Arrays, dense, sparse and queries

Hello guys,

I’m starting to play with dgraph. I’m wondering some things in my workflow case: dense and sparse arrays. I would like to know more how/if dgraph/badger support this.

As always an example is the shortest path:

Here we got plenty of hierarchical files (hdf5), which consists of mostly 3d to 1d arrays - series of images and timeseries. As always every file is accompanied by a plethora of metadata [variable names, times, parameters , geo-location, etc]. Sometimes, what we call metadata is an array sometimes is a simple number. Our idea is to enable ourselves to cut and dice this dataset through a single layer of requests - dgraph/badger.

Dgraph sounds perfect to our metadata exploration and type of queries but I’m wondering about some operations: like time slicing. example: pick me the sensors of type A, within region B, which failed between 0am to 12pm . Failed here means X[X<0]. The queries can be more complex when x got more dimensions and is sparse. Are these kind of queries easy and sppedy?

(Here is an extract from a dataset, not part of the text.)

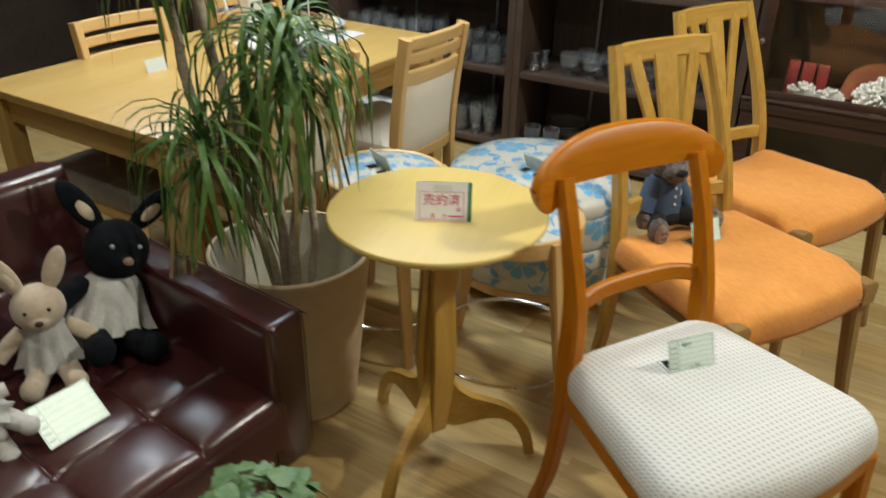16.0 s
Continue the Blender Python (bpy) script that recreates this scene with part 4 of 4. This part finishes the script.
FUR_BROWN = fur("grey_brown_plush", (0.075, 0.054, 0.046), (0.21, 0.16, 0.135))
SOLE = fur("tan_suede", (0.25, 0.15, 0.09), (0.32, 0.20, 0.12))
DENIM = surface("blue_chambray", (0.045, 0.075, 0.13), (0.075, 0.115, 0.185), 300, 0.9, 0.5)
BLACKCLOTH = surface("black_cloth", (0.006, 0.006, 0.007), (0.014, 0.014, 0.016), 300, 0.95, 0.4)
REDFELT = surface("red_felt", (0.30, 0.012, 0.03), (0.40, 0.02, 0.045), 200, 0.95, 0.4)
WHITEDOT = plain("white_button", (0.75, 0.75, 0.72), 0.4)
EYE = plain("black_bead", (0.01, 0.01, 0.01), 0.1)
FUR_BLACK = fur("black_plush", (0.003, 0.004, 0.006), (0.010, 0.013, 0.017))
FUR_BLACK.node_tree.nodes["Principled BSDF"].inputs["Specular IOR Level"].default_value = 0.12
FUR_CREAM = fur("cream_plush", (0.58, 0.46, 0.32), (0.74, 0.61, 0.45))
FUR_WHITE = fur("white_plush", (0.66, 0.64, 0.60), (0.78, 0.76, 0.72))
MUSLIN = surface("grey_white_muslin", (0.46, 0.46, 0.43), (0.60, 0.60, 0.57), 160, 0.9, 0.5, big=25)


def limb(bm, a, b, r0, r1, mat):
    pts = curve([a, (Vector(a) + Vector(b)) / 2 + Vector((0, 0, 0.004)), b], 4)
    bm.faces.ensure_lookup_table()
    old = set(bm.faces)
    sweep(bm, pts, [disc_section(r0 + (r1 - r0) * i / (len(pts) - 1), 12) for i in range(len(pts))], (0.21, 0.4, 0.9))
    for f in bm.faces:
        if f not in old:
            f.material_index = mat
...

Also there are some Specialized functions/lib we use for more deep analysis. Is this kind of thing easy to hook on dgraph for several

More simple questions: Any way of compressing the data in memory or Disk? I’m asking because some of our time series or images are sparse ( lot of missing values ) and hdf compress them beautifully. It’s easy to hook a file format/library so dgeaph write/read stuff in/from it?

Hello!

It strikes me that dgraph is great at dealing with varied and inconsistent data and a lot of the queries you talk about seem perfectly doable. Sadly, if you want to search by hour rather than date there appears to be no built-in way to do that, as I found out when I asked a question specifically about this:

I now just have two datetime triples on my nodes: one for the date and one for the time. If you find a more elegant solution please let me know!